I’ll take a chance on a documentary I know doesn’t involve much crime or mystery sometimes. That’s why when I saw the premise of The Last Stop, I was actually pretty excited. I haven’t been watching as many true crime documentaries as feverishly over the last two weeks. I’ve been in the mood for some other content which helped this one catch my attention.
The documentary is about The Elan School for Troubled Teens up in Maine. A place for teenagers from at least the 1970s through the late 2000s, it was operated by a guy named Joe Ricci with some interesting methods. Many include shouting, degrading, and putting together what I could best classify as structured anarchy.
Without getting too detailed about the actual content of the documentary, I’d prefer to share what I usually do in order to help you figure out if it’s something for you.
What was good about The Last Stop
The structure of the documentary includes a lot of different interviews and actual footage from inside the school. Everything that it needed was there. I know exactly what happened at the Elan School. What more could we ask for?
The good kind of stops here.

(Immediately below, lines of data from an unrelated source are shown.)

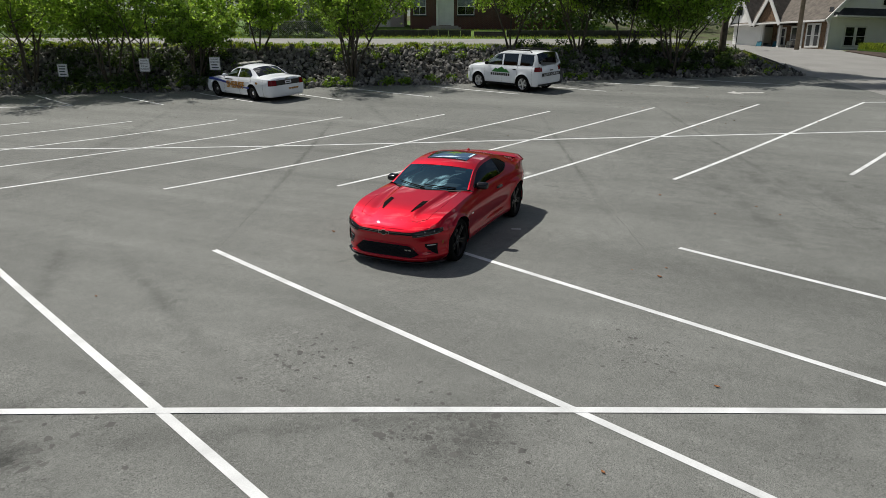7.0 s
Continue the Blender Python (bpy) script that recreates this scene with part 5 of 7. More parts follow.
# ---- stone bank ----
def rock_shapes(n, seed):
    """A few angular stones about one metre across, each a small list of points and faces."""
    out = []
    rnd = random.Random(seed)
    for _ in range(n):
        bm = bmesh.new()
        flat = Vector((1.0, 0.60 + 0.3 * rnd.random(), 0.42 + 0.3 * rnd.random()))
        for _ in range(13):                                    # broken corners of a split stone
            p = Vector((rnd.uniform(-1, 1), rnd.uniform(-1, 1), rnd.uniform(-1, 1)))
            p /= max(abs(p.x), abs(p.y), abs(p.z)) ** 0.8 * 2.0
            bm.verts.new((p.x * flat.x, p.y * flat.y, p.z * flat.z))
        hull = bmesh.ops.convex_hull(bm, input=bm.verts[:])
        bmesh.ops.delete(bm, geom=[v for v in bm.verts if not v.link_faces], context="VERTS")
        bmesh.ops.dissolve_limit(bm, angle_limit=0.12, verts=bm.verts[:], edges=bm.edges[:])
        bm.verts.index_update()
        out.append(([v.co.copy() for v in bm.verts], [[v.index for v in f.verts] for f in bm.faces]))
        bm.verts.index_update()
        out[-1] = ([v.co.copy() for v in bm.verts], [[v.index for v in f.verts] for f in bm.faces])
        bm.free()
    return out


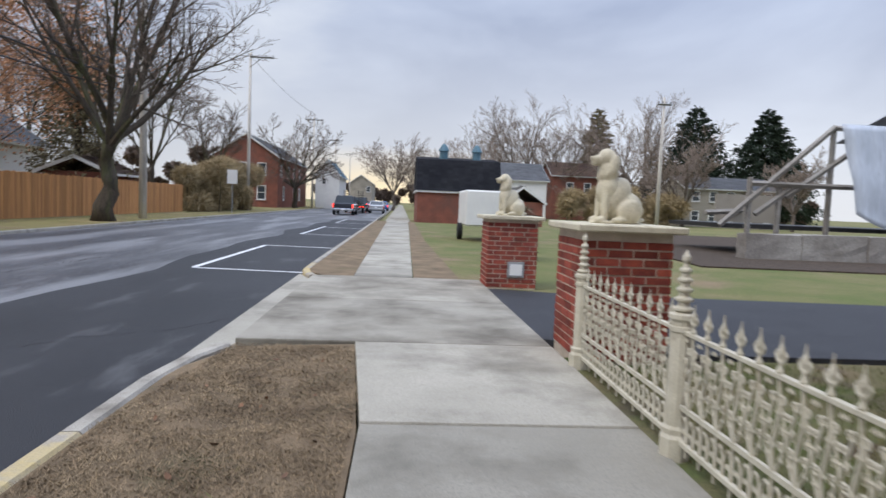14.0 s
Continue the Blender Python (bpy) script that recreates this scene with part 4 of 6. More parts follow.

As a film, it all seemed to go downhill after the early barrage of curse words from an actor playing one of the teenagers.
What could have made The Last Stop better
The documentary throws a lot of graduates or runaways from the school at us immediately. They’re on the screen for no more than 5 seconds at a time. It’s hard to remember anything about them. I know the biker guy ran away and lived in the woods with a guy named Sticks for a year.
Everything about The Last Stop seemed disorganized. The documentary never really got into a groove. The storytelling was poorly done and there was no emotion to it. For a documentary about a bunch of kids who had it rough, I was expecting to have some feelings about them. I didn’t have any.
The Last Stop would have served itself better by slowing the eff down. Going student by student with a longer introduction would have made us actually care about what happened to them all in the end.
In fairness to the documentary, I was getting distracted a lot early on. Midway through, I realized my heart also just wasn’t in this one. Maybe I should stick to true crime.
Is The Last Stop worth watching?
Pass on this. There isn’t anything really intriguing. The documentary doesn’t break any new grounds and beyond a few moments of “can you believe they made the kids do that?” it wasn’t all that memorable.
Overall Score: 4 out of 10
This was a decently made documentary. My biggest problem was it felt like someone who didn’t help film was the one to make the edits. Several of the people featured seemed very interesting. None were on screen for a long enough period in a row to stand out.